**Provided material**
════

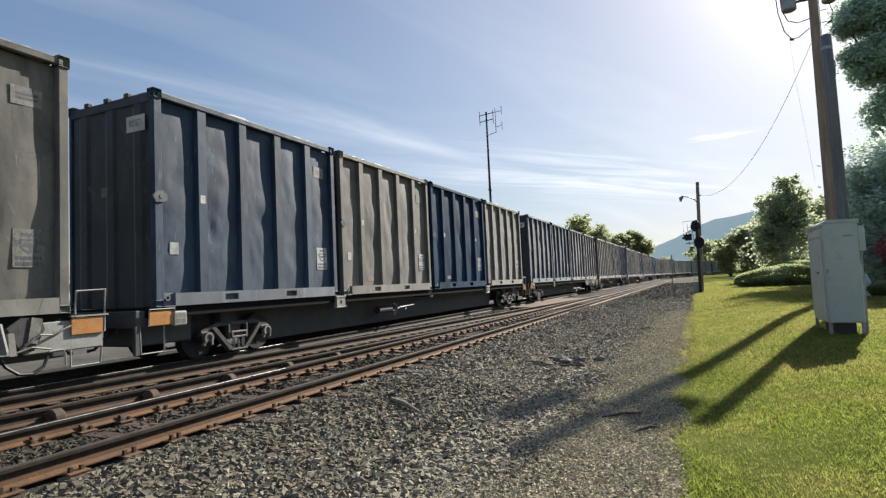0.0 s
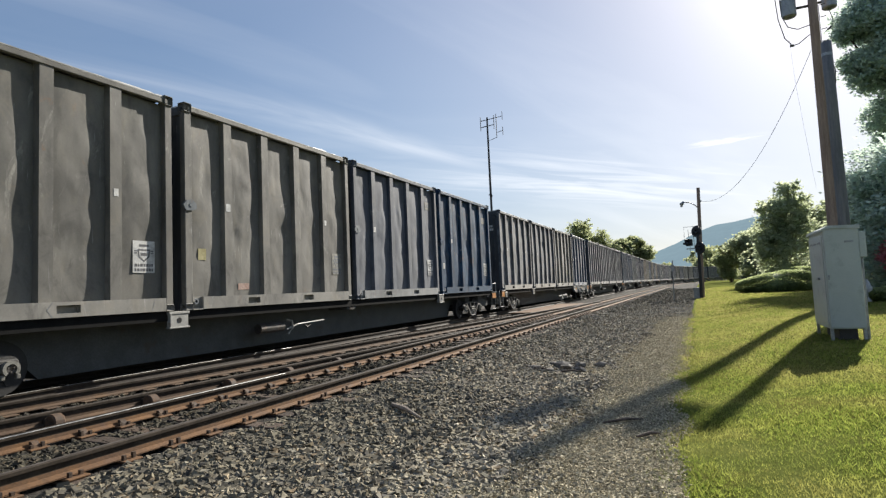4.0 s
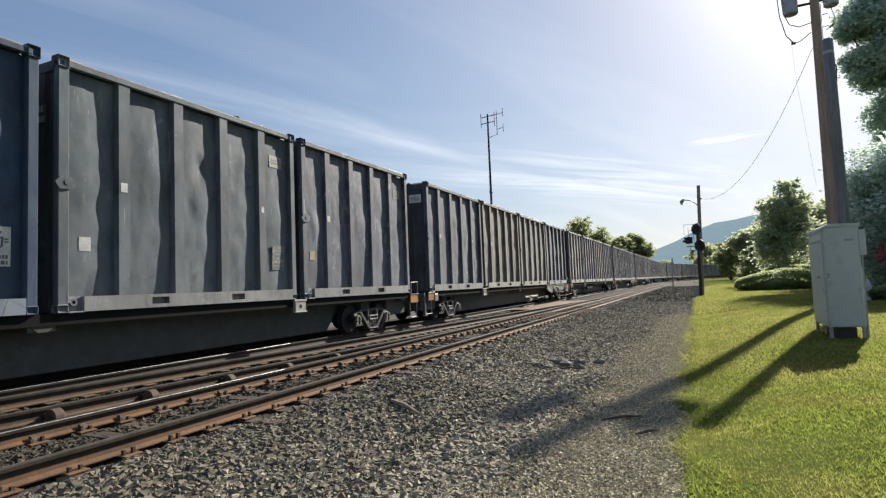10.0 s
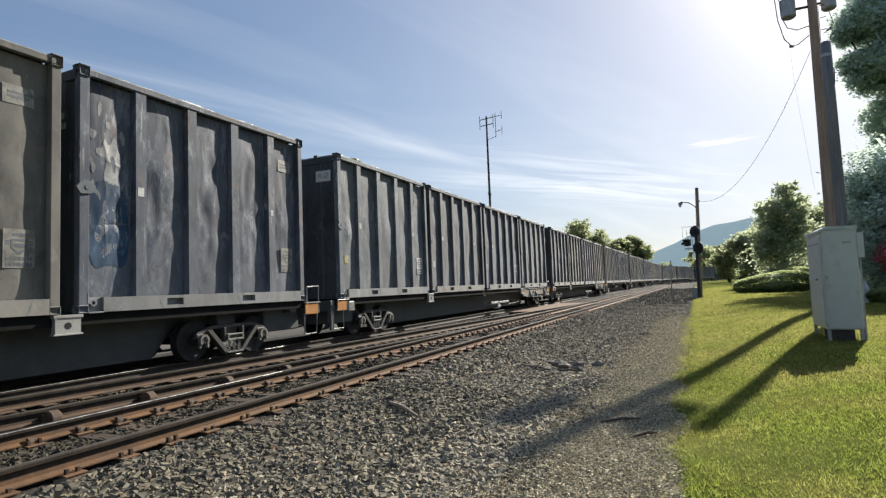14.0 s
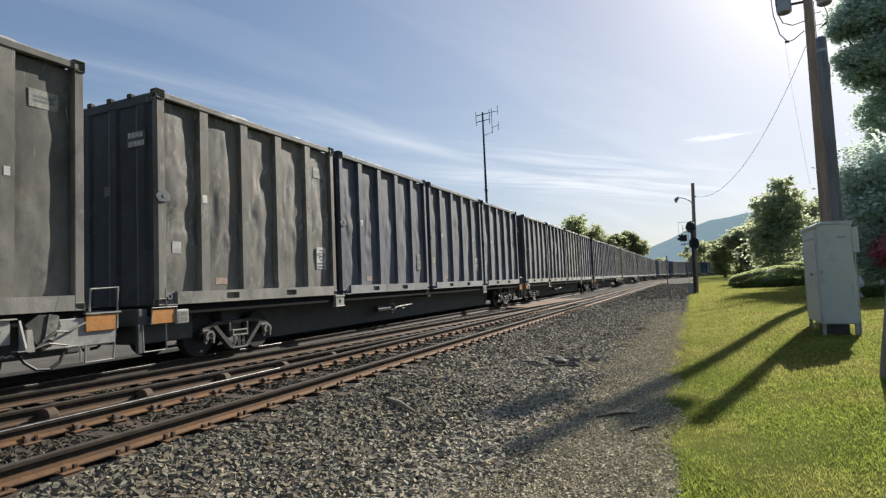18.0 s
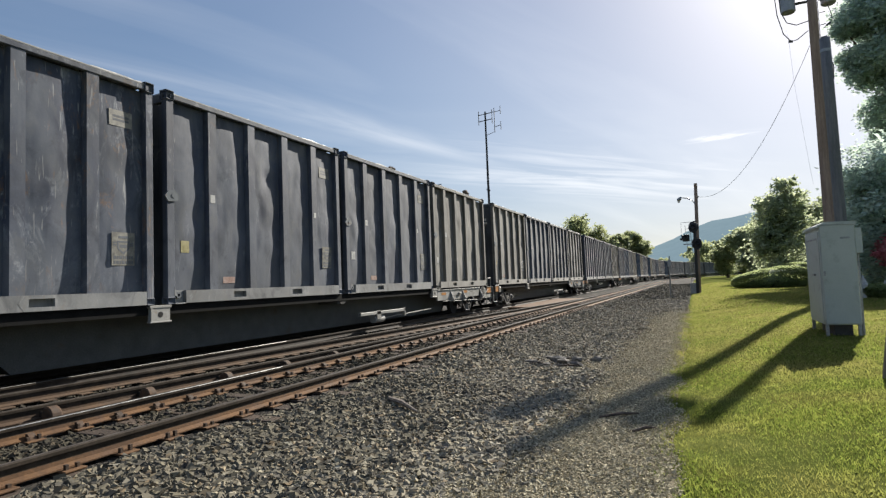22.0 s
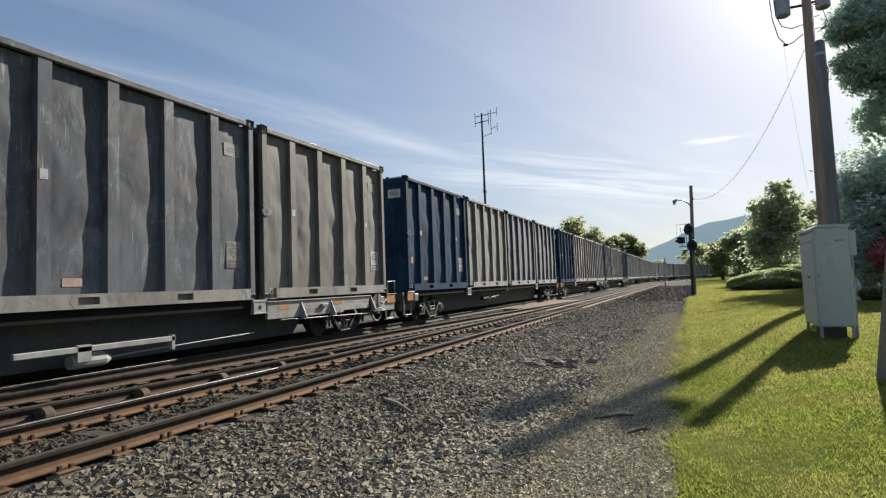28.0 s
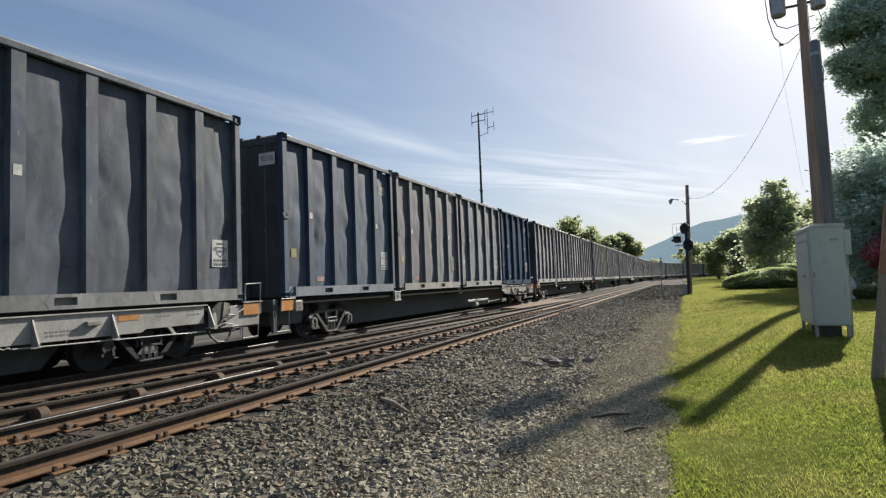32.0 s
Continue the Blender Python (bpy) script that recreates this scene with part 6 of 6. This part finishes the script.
def ties():
    rnd = random.Random(8)
    long_, usual = cached("tie:long", box, -2.25, 1.32, -0.115, 0.115, -0.31, -0.196, 0.012), cached("tie:usual", box, -1.3, 1.32, -0.115, 0.115, -0.31, -0.196, 0.012)
    plate = cached("tie_plate:x", box, -0.18, 0.18, -0.10, 0.10, -0.187, -0.168, 0.005)
    brace = cached("rail_brace:x", prism, [(0.03, -0.168), (0.12, -0.168), (0.11, -0.14), (0.07, -0.105), (0.03, -0.10)], "y", -0.035, 0.035)
    spikes = bmesh.new()
    y = -6.75
    k = 0
    while y < 62:
        s = y + rnd.uniform(-0.03, 0.03)
        m = on_line(s, rnd.uniform(-0.008, 0.008), NEAR) @ Matrix.Rotation(radians(rnd.uniform(-1, 1)), 4, "Z")
        part("tie", long_ if y < 30 else usual, M_TIE, TRACK_NEAR, m=m)
        for name in "AB":
            part("tie_plate", plate, M_RAIL, TRACK_NEAR, m=on_line(s, 0, RAILS[name]))
            if y < 26:
                for du in (-0.11, 0.11):
                    for dy in (-0.05, 0.05):
                        x0, y0, _ = line(s + dy + rnd.uniform(-.01, .01), RAILS[name] + du)
                        box(x0 - 0.018, x0 + 0.018, y0 - 0.014, y0 + 0.014, -0.172, -0.125 + rnd.uniform(-0.015, 0.015), 0, spikes)
        if y < 28:
            part("rail_brace", brace, M_ANCHOR, TRACK_NEAR, "dark cast rail brace", on_line(s, 0, RAILS["B"]))
            for u0 in (2.62, 1.18):
                part("tie_plate", plate, M_OLDRAIL, TRACK_CROSS, m=on_line(s, 0.0, u0 + 0.069 * s))
        if 25 < y < 30:
            part("rail_brace", brace, M_ANCHOR, TRACK_NEAR, "dark cast rail brace", on_line(s, 0, RAILS["A"]))
        y += 0.53
        k += 1
    o = part("spikes", spikes, M_ANCHOR, TRACK_NEAR, "rusty track spikes")
    o["kind"] = "stuff"
    far = cached("tie:far", box, -1.3, 1.3, -0.115, 0.115, -0.30, -0.185, 0.012)
    y = -6.95
    while y < 45:
        part("tie", far, M_TIE, TRACK_FAR, m=on_line(y, rnd.uniform(-0.008, 0.008)))
        y += 0.53
    # rounded drums beside the slanting rail, each with a flat lug
    for y in (4.62, 5.93, 7.36, 8.75, 10.2):
        x = XC + 2.62 + 0.069 * y + 0.17
        bm = tube([(x, y - 0.075, -0.125), (x, y - 0.06, -0.125), (x, y + 0.05, -0.125), (x, y + 0.07, -0.125)], [0.09, 0.112, 0.112, 0.09], 20)
        cap = part("rail_cap", mesh_of(bm, "rail_cap"), M_ANCHOR, TRACK_CROSS, "dark rounded rusty metal drum")
        part("lug", box(x - 0.16, x - 0.06, y - 0.07, y + 0.07, -0.16, -0.075, 0.015), M_HEADRUST, cap)
    # rusty plate over the point work
    part("cover_plate", box(XC + 1.3, XC + 3.6, 29.5, 41.0, -0.17, -0.10, 0.01), M_RAIL, TRACK_CROSS, "rust-brown flat panel between the tracks")


ties()


def motions():
    """Everything on the train rolls along the track; the wheels turn while they pass."""
    for ob, k, d, z in TRAIN:
        walk(ob, [(t, on_line(place(k, t) + d, z)) for t in range(0, 33)])
    cars = {ob: k for ob, k, d, z in TRAIN}
    for w, car, y, d in WHEELS:
        k = cars[car]
        rows, ang = [], 0.0
        last = None
        for f in range(0, 961):
            s = place(k, f / 30) + MID + y
            if -2 < s < 42:
                if last is not None:
                    ang += (last - s) / 0.42
                last = s
                rows.append((f / 30, Matrix.Translation((0, d, 0.42)) @ Matrix.Rotation(ang, 4, "X")))
        if not rows:
            rows = [(0, Matrix.Translation((0, d, 0.42)))]
        if rows[0][0] > 0:
            rows.insert(0, (0, rows[0][1]))
        if rows[-1][0] < 32:
            rows.append((32, rows[-1][1]))
        walk(w, rows)


motions()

════

Copy out each line word for word, please, skipping the images.

**Correct answer**
0.0 s
4.0 s
10.0 s
14.0 s
18.0 s
22.0 s
28.0 s
32.0 s
Continue the Blender Python (bpy) script that recreates this scene with part 6 of 6. This part finishes the script.
def ties():
    rnd = random.Random(8)
    long_, usual = cached("tie:long", box, -2.25, 1.32, -0.115, 0.115, -0.31, -0.196, 0.012), cached("tie:usual", box, -1.3, 1.32, -0.115, 0.115, -0.31, -0.196, 0.012)
    plate = cached("tie_plate:x", box, -0.18, 0.18, -0.10, 0.10, -0.187, -0.168, 0.005)
    brace = cached("rail_brace:x", prism, [(0.03, -0.168), (0.12, -0.168), (0.11, -0.14), (0.07, -0.105), (0.03, -0.10)], "y", -0.035, 0.035)
    spikes = bmesh.new()
    y = -6.75
    k = 0
    while y < 62:
        s = y + rnd.uniform(-0.03, 0.03)
        m = on_line(s, rnd.uniform(-0.008, 0.008), NEAR) @ Matrix.Rotation(radians(rnd.uniform(-1, 1)), 4, "Z")
        part("tie", long_ if y < 30 else usual, M_TIE, TRACK_NEAR, m=m)
        for name in "AB":
            part("tie_plate", plate, M_RAIL, TRACK_NEAR, m=on_line(s, 0, RAILS[name]))
            if y < 26:
                for du in (-0.11, 0.11):
                    for dy in (-0.05, 0.05):
                        x0, y0, _ = line(s + dy + rnd.uniform(-.01, .01), RAILS[name] + du)
                        box(x0 - 0.018, x0 + 0.018, y0 - 0.014, y0 + 0.014, -0.172, -0.125 + rnd.uniform(-0.015, 0.015), 0, spikes)
        if y < 28:
            part("rail_brace", brace, M_ANCHOR, TRACK_NEAR, "dark cast rail brace", on_line(s, 0, RAILS["B"]))
            for u0 in (2.62, 1.18):
                part("tie_plate", plate, M_OLDRAIL, TRACK_CROSS, m=on_line(s, 0.0, u0 + 0.069 * s))
        if 25 < y < 30:
            part("rail_brace", brace, M_ANCHOR, TRACK_NEAR, "dark cast rail brace", on_line(s, 0, RAILS["A"]))
        y += 0.53
        k += 1
    o = part("spikes", spikes, M_ANCHOR, TRACK_NEAR, "rusty track spikes")
    o["kind"] = "stuff"
    far = cached("tie:far", box, -1.3, 1.3, -0.115, 0.115, -0.30, -0.185, 0.012)
    y = -6.95
    while y < 45:
        part("tie", far, M_TIE, TRACK_FAR, m=on_line(y, rnd.uniform(-0.008, 0.008)))
        y += 0.53
    # rounded drums beside the slanting rail, each with a flat lug
    for y in (4.62, 5.93, 7.36, 8.75, 10.2):
        x = XC + 2.62 + 0.069 * y + 0.17
        bm = tube([(x, y - 0.075, -0.125), (x, y - 0.06, -0.125), (x, y + 0.05, -0.125), (x, y + 0.07, -0.125)], [0.09, 0.112, 0.112, 0.09], 20)
        cap = part("rail_cap", mesh_of(bm, "rail_cap"), M_ANCHOR, TRACK_CROSS, "dark rounded rusty metal drum")
        part("lug", box(x - 0.16, x - 0.06, y - 0.07, y + 0.07, -0.16, -0.075, 0.015), M_HEADRUST, cap)
    # rusty plate over the point work
    part("cover_plate", box(XC + 1.3, XC + 3.6, 29.5, 41.0, -0.17, -0.10, 0.01), M_RAIL, TRACK_CROSS, "rust-brown flat panel between the tracks")


ties()


def motions():
    """Everything on the train rolls along the track; the wheels turn while they pass."""
    for ob, k, d, z in TRAIN:
        walk(ob, [(t, on_line(place(k, t) + d, z)) for t in range(0, 33)])
    cars = {ob: k for ob, k, d, z in TRAIN}
    for w, car, y, d in WHEELS:
        k = cars[car]
        rows, ang = [], 0.0
        last = None
        for f in range(0, 961):
            s = place(k, f / 30) + MID + y
            if -2 < s < 42:
                if last is not None:
                    ang += (last - s) / 0.42
                last = s
                rows.append((f / 30, Matrix.Translation((0, d, 0.42)) @ Matrix.Rotation(ang, 4, "X")))
        if not rows:
            rows = [(0, Matrix.Translation((0, d, 0.42)))]
        if rows[0][0] > 0:
            rows.insert(0, (0, rows[0][1]))
        if rows[-1][0] < 32:
            rows.append((32, rows[-1][1]))
        walk(w, rows)


motions()